This fabulous Ruby, which is over 100 carats, was discovered in the early part of the 20th century in the Moguk mines of Burma. In terms of size, it is one of the largest and finest star ruby in the world, second only to the Rosser Reeves Star Ruby.
Star rubies are magnificent gemstones that display a six prong star that seems to glide across the surface of the gem, due to an optical phenomena known as "asterism." The star effect is best seen when the star ruby is inspected in a single light source such as sunlight or a spotlight.
Photo credit: flickr.com
The DeLong Ruby has an interesting history. It was purchased by Martin Leo Ehrmann in the 1930s. In 1937, sold the rare ruby to a Mrs. Edith Hagging DeLong for a price tag of $21,400. Mrs De Long then donated it to the American Museum of Natural History in the same year.
The museum paired this rare ruby with another famous gemstone - The famous "Star of India" which is a light blue star sapphire. The two stones were exhibited in the J.P. Morgan Hall of Gems and became two of the most popular exhibits in the collection.
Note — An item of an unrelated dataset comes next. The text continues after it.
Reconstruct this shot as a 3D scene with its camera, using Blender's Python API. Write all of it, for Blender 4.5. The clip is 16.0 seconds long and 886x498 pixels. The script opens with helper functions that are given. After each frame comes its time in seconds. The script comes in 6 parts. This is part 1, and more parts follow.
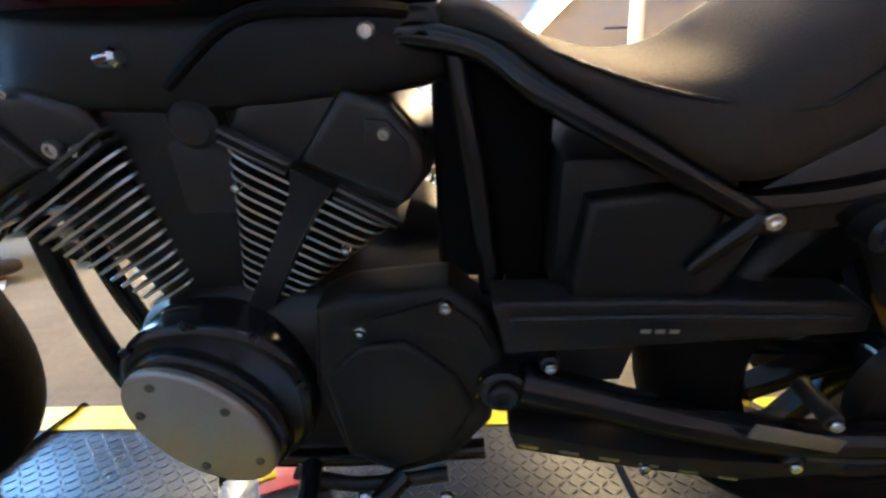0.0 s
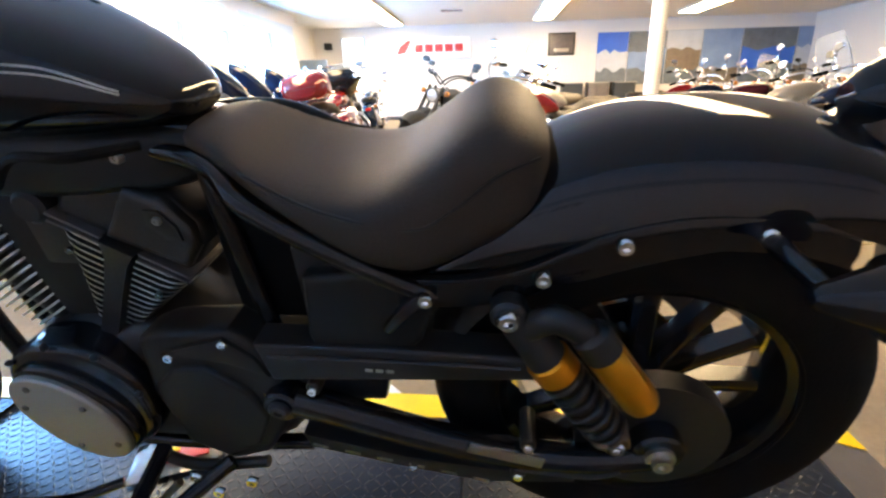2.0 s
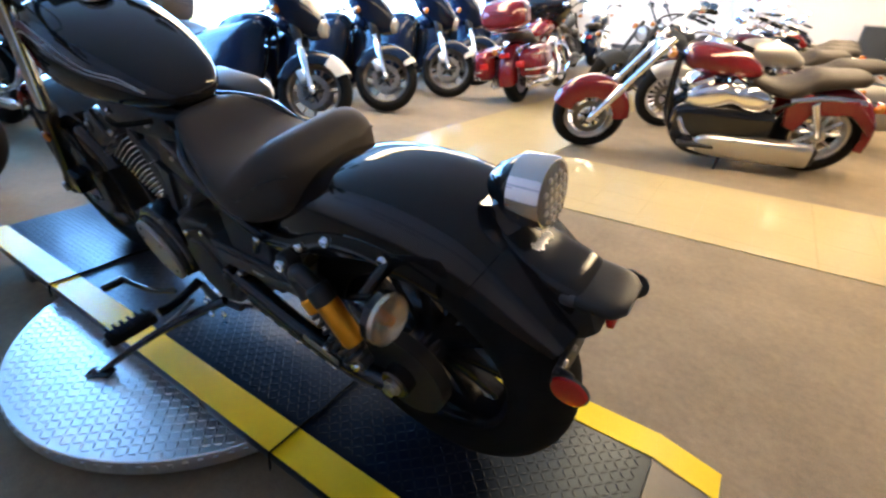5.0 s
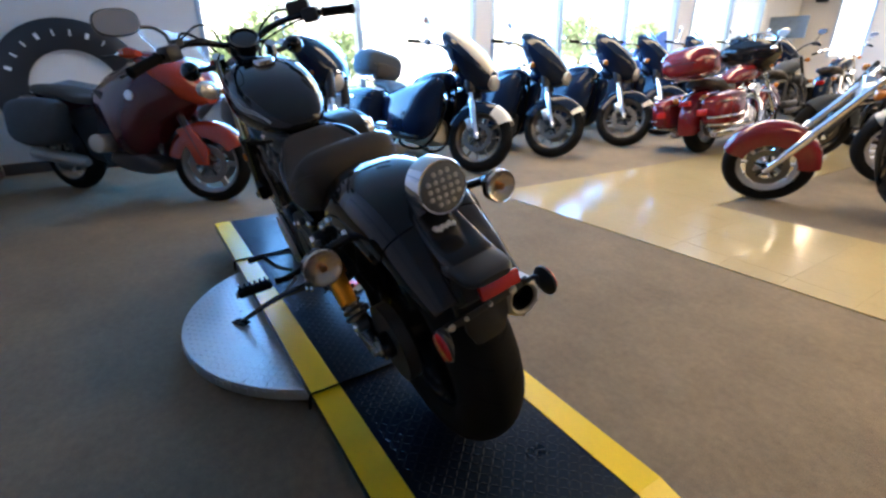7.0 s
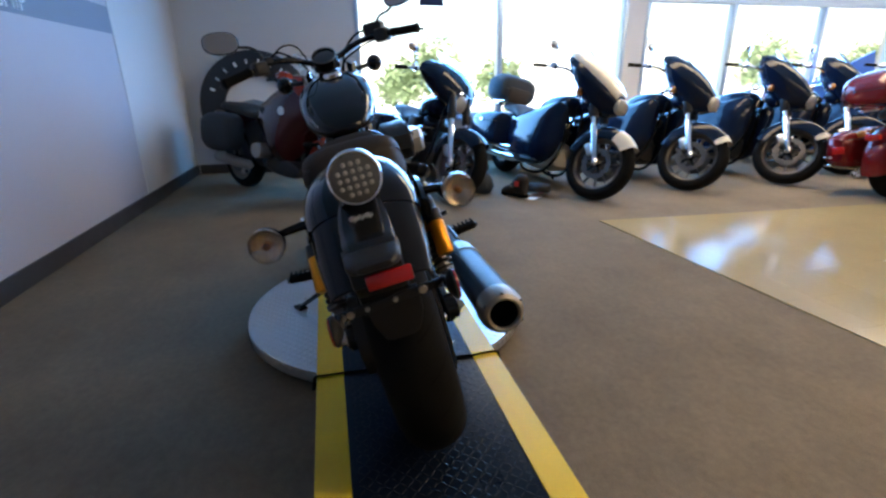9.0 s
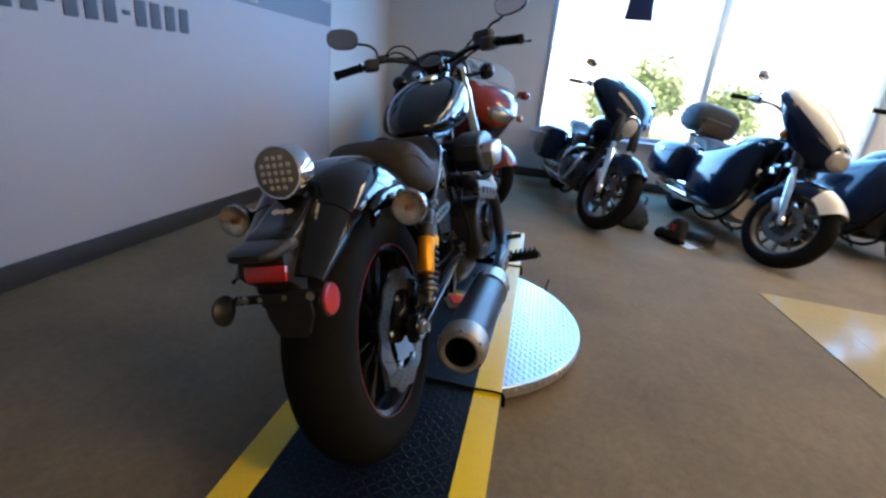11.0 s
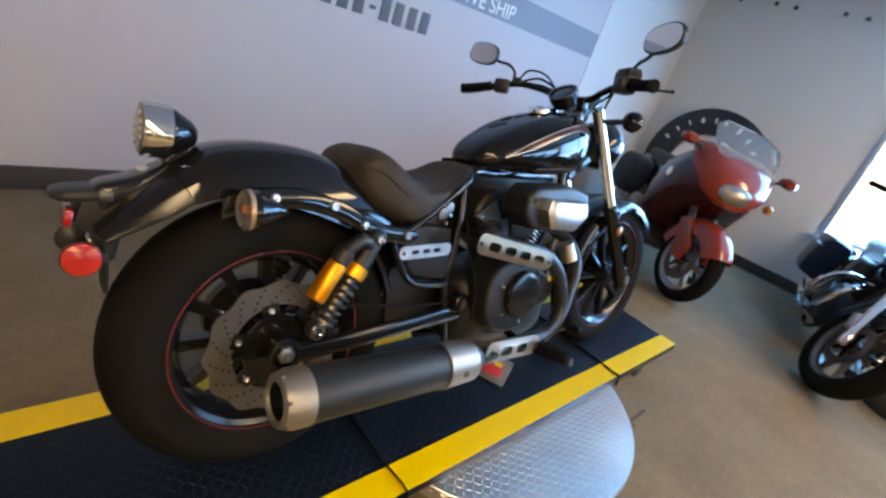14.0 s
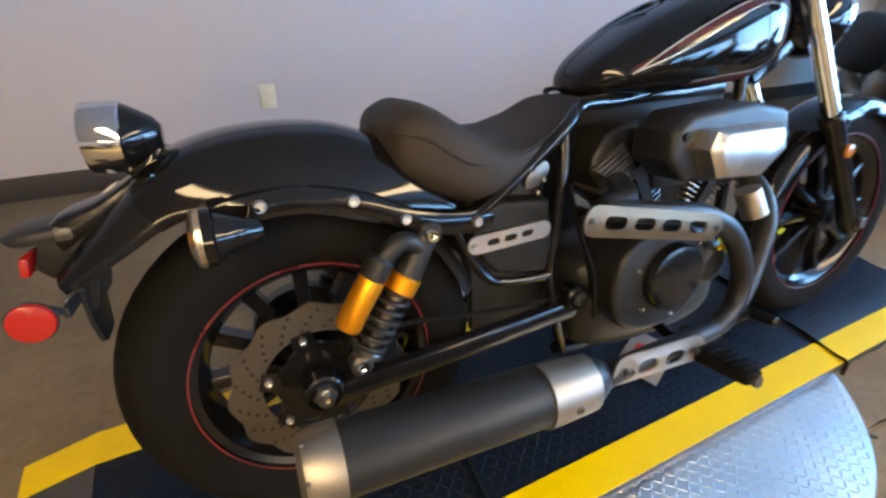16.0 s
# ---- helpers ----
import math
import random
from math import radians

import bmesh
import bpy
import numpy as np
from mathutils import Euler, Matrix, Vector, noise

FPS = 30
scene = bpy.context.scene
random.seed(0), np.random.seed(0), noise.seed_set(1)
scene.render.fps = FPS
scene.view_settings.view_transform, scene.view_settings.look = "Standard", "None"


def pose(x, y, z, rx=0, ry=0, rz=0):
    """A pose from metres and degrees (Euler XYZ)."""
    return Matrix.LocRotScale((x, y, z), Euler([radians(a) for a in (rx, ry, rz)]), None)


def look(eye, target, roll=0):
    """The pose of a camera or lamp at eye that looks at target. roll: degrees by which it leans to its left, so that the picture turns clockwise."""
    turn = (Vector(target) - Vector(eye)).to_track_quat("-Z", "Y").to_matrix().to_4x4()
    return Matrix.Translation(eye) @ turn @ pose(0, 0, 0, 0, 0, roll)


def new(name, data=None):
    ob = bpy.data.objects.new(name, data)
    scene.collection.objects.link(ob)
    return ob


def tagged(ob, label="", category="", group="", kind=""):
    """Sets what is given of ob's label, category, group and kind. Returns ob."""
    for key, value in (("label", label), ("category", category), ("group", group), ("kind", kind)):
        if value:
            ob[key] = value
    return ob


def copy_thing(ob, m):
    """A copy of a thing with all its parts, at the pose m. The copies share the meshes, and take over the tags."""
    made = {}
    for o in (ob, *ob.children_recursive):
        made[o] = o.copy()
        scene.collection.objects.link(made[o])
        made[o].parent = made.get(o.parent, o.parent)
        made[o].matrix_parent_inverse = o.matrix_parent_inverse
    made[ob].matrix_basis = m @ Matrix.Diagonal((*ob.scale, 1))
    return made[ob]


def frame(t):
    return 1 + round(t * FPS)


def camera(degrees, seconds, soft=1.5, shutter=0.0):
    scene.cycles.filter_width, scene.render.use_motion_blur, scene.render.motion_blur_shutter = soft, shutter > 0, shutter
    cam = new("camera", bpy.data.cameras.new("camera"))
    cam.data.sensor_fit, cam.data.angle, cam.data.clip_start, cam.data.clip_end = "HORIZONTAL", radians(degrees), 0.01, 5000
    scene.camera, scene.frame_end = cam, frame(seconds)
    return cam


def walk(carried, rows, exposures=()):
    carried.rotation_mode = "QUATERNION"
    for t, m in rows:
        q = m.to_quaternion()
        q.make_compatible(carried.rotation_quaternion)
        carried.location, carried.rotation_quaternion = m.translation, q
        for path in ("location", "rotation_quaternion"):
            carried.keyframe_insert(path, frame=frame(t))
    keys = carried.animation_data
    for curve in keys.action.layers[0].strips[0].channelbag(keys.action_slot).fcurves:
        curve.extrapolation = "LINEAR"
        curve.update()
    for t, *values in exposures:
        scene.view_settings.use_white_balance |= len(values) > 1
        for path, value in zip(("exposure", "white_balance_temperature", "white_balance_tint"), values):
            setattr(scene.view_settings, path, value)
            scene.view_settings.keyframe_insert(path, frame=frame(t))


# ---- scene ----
# ---- camera ----
cam = camera(86.6, 16.0, soft=2.5, shutter=0.4)
PATH = [
    (0, (-0.594, -0.645, 0.776), (-0.635, 1.287, 0.260), -1.5),
    (0.5, (-0.498, -0.659, 0.800), (-0.603, 1.263, 0.258), -2.2),
    (1, (-0.409, -0.670, 0.816), (-0.570, 1.239, 0.240), -2.4),
    (1.5, (-0.341, -0.695, 0.865), (-0.520, 1.201, 0.252), -1.9),
    (2, (-0.250, -0.725, 0.914), (-0.439, 1.160, 0.271), -1.2),
    (2.5, (-0.166, -0.764, 0.964), (-0.381, 1.094, 0.255), -0.3),
    (3, (-0.065, -0.766, 0.989), (-0.288, 1.046, 0.173), 1.2),
    (3.2, (-0.018, -0.762, 1.003), (-0.285, 1.021, 0.137), 2.1),
    (5.3, (0.477, -0.716, 1.137), (-0.579, 0.687, 0.179), 2.8),
    (5.5, (0.519, -0.691, 1.142), (-0.615, 0.645, 0.179), 2.3),
    (6, (0.621, -0.646, 1.145), (-0.673, 0.569, 0.223), 0.9),
    (6.5, (0.748, -0.608, 1.142), (-0.685, 0.499, 0.293), 0.2),
    (7, (0.877, -0.580, 1.118), (-0.677, 0.407, 0.336), -0.5),
    (7.5, (0.947, -0.531, 1.086), (-0.689, 0.363, 0.363), -0.7),
    (8, (0.997, -0.432, 1.064), (-0.719, 0.329, 0.371), -0.8),
    (8.5, (1.026, -0.325, 1.061), (-0.759, 0.271, 0.383), -0.2),
    (9, (1.062, -0.202, 1.064), (-0.770, 0.231, 0.389), -0.6),
    (9.5, (1.115, -0.060, 1.072), (-0.757, 0.173, 0.406), -0.1),
    (10, (1.102, 0.039, 1.072), (-0.784, 0.118, 0.410), 1.1),
    (10.2, (1.081, 0.088, 1.065), (-0.805, 0.094, 0.402), 1.8),
    (12.3, (0.818, 0.575, 1.158), (-0.897, -0.170, 0.449), 15.0),
    (12.5, (0.776, 0.610, 1.159), (-0.923, -0.176, 0.453), 16.3),
    (13, (0.650, 0.694, 1.176), (-0.981, -0.221, 0.465), 19.0),
    (13.5, (0.545, 0.739, 1.188), (-0.987, -0.311, 0.445), 19.8),
    (14, (0.426, 0.804, 1.200), (-0.954, -0.417, 0.422), 18.4),
    (14.5, (0.337, 0.820, 1.215), (-0.906, -0.505, 0.380), 14.5),
    (15, (0.217, 0.779, 1.207), (-0.881, -0.608, 0.273), 10.7),
    (15.5, (0.127, 0.695, 1.202), (-0.822, -0.729, 0.167), 7.0),
    (16, (0.062, 0.611, 1.176), (-0.705, -0.834, 0.026), 3.2),
]
walk(cam, [(t, look(eye, target, roll)) for t, eye, target, roll in PATH],
     [(0.0, 3.55, 8600, 10), (1.5, 3.5, 8500, 10), (3.0, 3.4, 8200, 10), (5.5, 3.04, 7350, 10), (6.0, 2.95, 7300, 10), (7.0, 2.49, 7050, 10), (9.0, 2.05, 7050, 10),
      (10.2, 2.0, 7250, 10), (12.5, 2.33, 8300, 10), (13.5, 2.53, 8600, 10), (14.5, 2.78, 8850, 10), (16.0, 2.9, 8600, 10)])

# ---- light ----
world = bpy.data.worlds.new("sky")
scene.world = world
world.use_nodes = True
wn = world.node_tree
sky = wn.nodes.new("ShaderNodeTexSky")
sky.sky_type = "NISHITA"
sky.sun_disc = False
sky.sun_elevation = radians(52)
sky.sun_rotation = radians(100)
wn.nodes["Background"].inputs["Strength"].default_value = 0.15
wn.links.new(sky.outputs["Color"], wn.nodes["Background"].inputs["Color"])

sun = new("sun", bpy.data.lights.new("sun", "SUN"))
sun.data.energy = 5.0
sun.data.angle = radians(0.5)
sun.data.color = (1.0, 0.96, 0.91)
sun.matrix_world = look((0, 0, 0), (-0.6, 0.35, -0.95))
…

In 1964, several valuable gemstones, including the DeLong Star Ruby, were stolen by Jack Rowland Murphy, along with two accomplices. The robbery apparently was a plan in the making due to shoddy security. According to reports, Murphy had cased the museum earlier and, after talking to a 17-year-old visitor, discovered that security was lax to non-existent. He learned that the burglar alarm system was non-operational, and also that a second story window in the jewel room was usually left open. Jack and his accomplices climbed in through that open window and then discovered that the display case alarms were non-functional as well. It's amazing that the museum hadn't been robbed before!
The stolen jewels were valued at more than $400,000. The news media dubbed this robbery the "Jewel Heist of the Century." The ruby was ransomed and then later recovered. There are conflicting reports as to the designation. Some report it as a phone booth in Florida and other reports state that it was a foot locker at a Miami bus station. Murphy and both his accomplices, Alan Kuhn and Roger Clark, were arrested two days later and received three-year sentences. Most of the other jewels were recovered as well.
The robbery later became the subject of a popular Hollywood movie in 1975 called "Murph the Surf." The movie was directed by Marvin Chomsky, and movie featured Robert Conrad, Burt Young, and Don Stroud who starred as Murphy.